Do you go down the rabbit hole?
It’s amazing how our eyes can play tricks on us. I think mine do this just for the sheer delight. Take for instance last week when I was walking to our detached garage, all the while enjoying the scenery. It’s a beautiful tree lined path with many squirrels, chipmunks, deer, songbirds, and BEAR!
I stopped right in my tracks. My heart sank to my stomach, and I stopped breathing. Be very, very quiet. This was a good sized black bear, and I had just applied a bottle’s worth of scented moisturizer all over my little body.
“You know the rules,” I said under my breath, which I repeated like a prayer. As I watched the bear forage for food with its backside turned towards me, I planned my escape route. But it was too late. The black bear turned towards me. Maybe if I close my eyes, he won’t see me. What type of reasoning is that? Then the bear took two steps and made the strangest of sounds when it opened its mouth wide and said, “Hi Honey. What’s for dinner?”
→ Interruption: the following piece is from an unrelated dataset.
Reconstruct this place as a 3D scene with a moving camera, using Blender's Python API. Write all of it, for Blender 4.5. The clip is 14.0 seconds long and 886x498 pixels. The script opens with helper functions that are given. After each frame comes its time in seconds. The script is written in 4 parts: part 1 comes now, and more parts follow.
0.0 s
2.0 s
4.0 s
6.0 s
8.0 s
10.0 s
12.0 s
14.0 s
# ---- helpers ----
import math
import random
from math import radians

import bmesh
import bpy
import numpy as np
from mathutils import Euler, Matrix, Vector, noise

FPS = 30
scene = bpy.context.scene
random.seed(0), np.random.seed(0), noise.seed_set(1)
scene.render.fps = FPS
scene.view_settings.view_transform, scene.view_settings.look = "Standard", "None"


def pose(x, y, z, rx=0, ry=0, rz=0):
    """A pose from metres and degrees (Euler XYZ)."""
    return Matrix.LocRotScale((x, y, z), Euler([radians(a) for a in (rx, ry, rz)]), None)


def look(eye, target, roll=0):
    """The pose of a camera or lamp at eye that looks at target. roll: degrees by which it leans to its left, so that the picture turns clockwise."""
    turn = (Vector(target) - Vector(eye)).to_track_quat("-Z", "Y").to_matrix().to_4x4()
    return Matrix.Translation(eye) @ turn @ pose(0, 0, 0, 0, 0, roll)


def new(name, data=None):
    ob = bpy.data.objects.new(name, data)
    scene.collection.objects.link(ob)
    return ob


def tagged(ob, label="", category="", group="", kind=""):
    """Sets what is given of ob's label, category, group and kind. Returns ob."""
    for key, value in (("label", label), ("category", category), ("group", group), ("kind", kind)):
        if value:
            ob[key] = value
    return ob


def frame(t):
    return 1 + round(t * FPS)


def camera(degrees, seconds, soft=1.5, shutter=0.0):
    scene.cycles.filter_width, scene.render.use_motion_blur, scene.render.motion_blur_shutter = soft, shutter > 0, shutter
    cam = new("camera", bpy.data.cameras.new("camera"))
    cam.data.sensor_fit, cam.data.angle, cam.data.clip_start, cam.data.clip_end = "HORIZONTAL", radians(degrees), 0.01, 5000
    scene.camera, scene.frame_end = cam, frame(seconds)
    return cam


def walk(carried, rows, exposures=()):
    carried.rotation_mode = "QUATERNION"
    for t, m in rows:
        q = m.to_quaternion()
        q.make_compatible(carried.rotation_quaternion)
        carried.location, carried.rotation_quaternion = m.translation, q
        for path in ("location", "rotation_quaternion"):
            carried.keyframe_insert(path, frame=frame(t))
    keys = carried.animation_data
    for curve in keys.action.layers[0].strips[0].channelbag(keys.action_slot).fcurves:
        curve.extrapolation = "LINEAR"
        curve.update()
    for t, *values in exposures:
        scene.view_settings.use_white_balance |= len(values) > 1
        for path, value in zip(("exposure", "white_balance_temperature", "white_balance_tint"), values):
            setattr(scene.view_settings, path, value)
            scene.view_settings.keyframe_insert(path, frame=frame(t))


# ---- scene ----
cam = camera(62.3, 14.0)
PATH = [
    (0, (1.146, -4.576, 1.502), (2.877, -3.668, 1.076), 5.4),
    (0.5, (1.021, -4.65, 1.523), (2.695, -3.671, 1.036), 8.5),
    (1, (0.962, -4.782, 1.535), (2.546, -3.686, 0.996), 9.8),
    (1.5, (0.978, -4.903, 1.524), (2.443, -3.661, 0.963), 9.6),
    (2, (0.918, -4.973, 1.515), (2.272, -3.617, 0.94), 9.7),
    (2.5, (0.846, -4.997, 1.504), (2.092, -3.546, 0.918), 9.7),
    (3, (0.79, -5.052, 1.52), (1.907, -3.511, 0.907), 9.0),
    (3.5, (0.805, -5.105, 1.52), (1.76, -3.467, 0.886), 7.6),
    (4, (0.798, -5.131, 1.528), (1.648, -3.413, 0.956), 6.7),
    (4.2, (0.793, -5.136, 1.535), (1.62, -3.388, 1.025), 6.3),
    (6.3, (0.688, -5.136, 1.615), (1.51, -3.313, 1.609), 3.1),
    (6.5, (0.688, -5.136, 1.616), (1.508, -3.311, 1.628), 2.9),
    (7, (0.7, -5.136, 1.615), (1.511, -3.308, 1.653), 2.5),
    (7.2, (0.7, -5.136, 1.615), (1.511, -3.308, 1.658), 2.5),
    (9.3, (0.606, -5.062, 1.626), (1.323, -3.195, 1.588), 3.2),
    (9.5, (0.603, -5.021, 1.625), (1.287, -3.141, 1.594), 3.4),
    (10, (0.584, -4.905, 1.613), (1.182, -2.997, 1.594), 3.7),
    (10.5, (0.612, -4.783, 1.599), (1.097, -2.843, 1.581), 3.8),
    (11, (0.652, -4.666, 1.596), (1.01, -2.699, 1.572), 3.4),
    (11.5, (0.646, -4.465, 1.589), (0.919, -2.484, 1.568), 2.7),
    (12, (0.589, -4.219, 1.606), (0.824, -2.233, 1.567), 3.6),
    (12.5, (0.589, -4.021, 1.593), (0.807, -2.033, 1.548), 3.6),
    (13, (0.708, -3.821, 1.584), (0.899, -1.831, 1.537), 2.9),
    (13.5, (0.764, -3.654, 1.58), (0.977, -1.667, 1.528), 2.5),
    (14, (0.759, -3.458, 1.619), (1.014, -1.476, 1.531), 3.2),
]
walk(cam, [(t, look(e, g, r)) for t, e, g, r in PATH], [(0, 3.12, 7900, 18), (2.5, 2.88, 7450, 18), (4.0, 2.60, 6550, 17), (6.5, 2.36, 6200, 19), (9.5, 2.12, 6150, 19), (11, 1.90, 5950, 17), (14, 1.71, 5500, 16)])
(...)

It was my husband dressed in black from head to toe. “I thought you were a bear!” Of course he had a good long laugh at my follies.
Sometimes we see or hear things because something has distorted our perception. Or we choose to hear and see things in order to support our controlled narrative. Our eyes and ears can play tricks on us, if we allow them to. I have certainly jumped to conclusions before having all the facts in place. It is a humbling experience when what you thought is correct turns out to be incorrect or may not be the complete truth after all.
I think the world at large could benefit from a little more humility. It takes a certain level of maturity and composure to entertain the facts and to then present them in an unbiased manner. But this is something I am striving towards, along with making certain my husband wears clothing in a lovely shade of salmon pink while out gathering wood.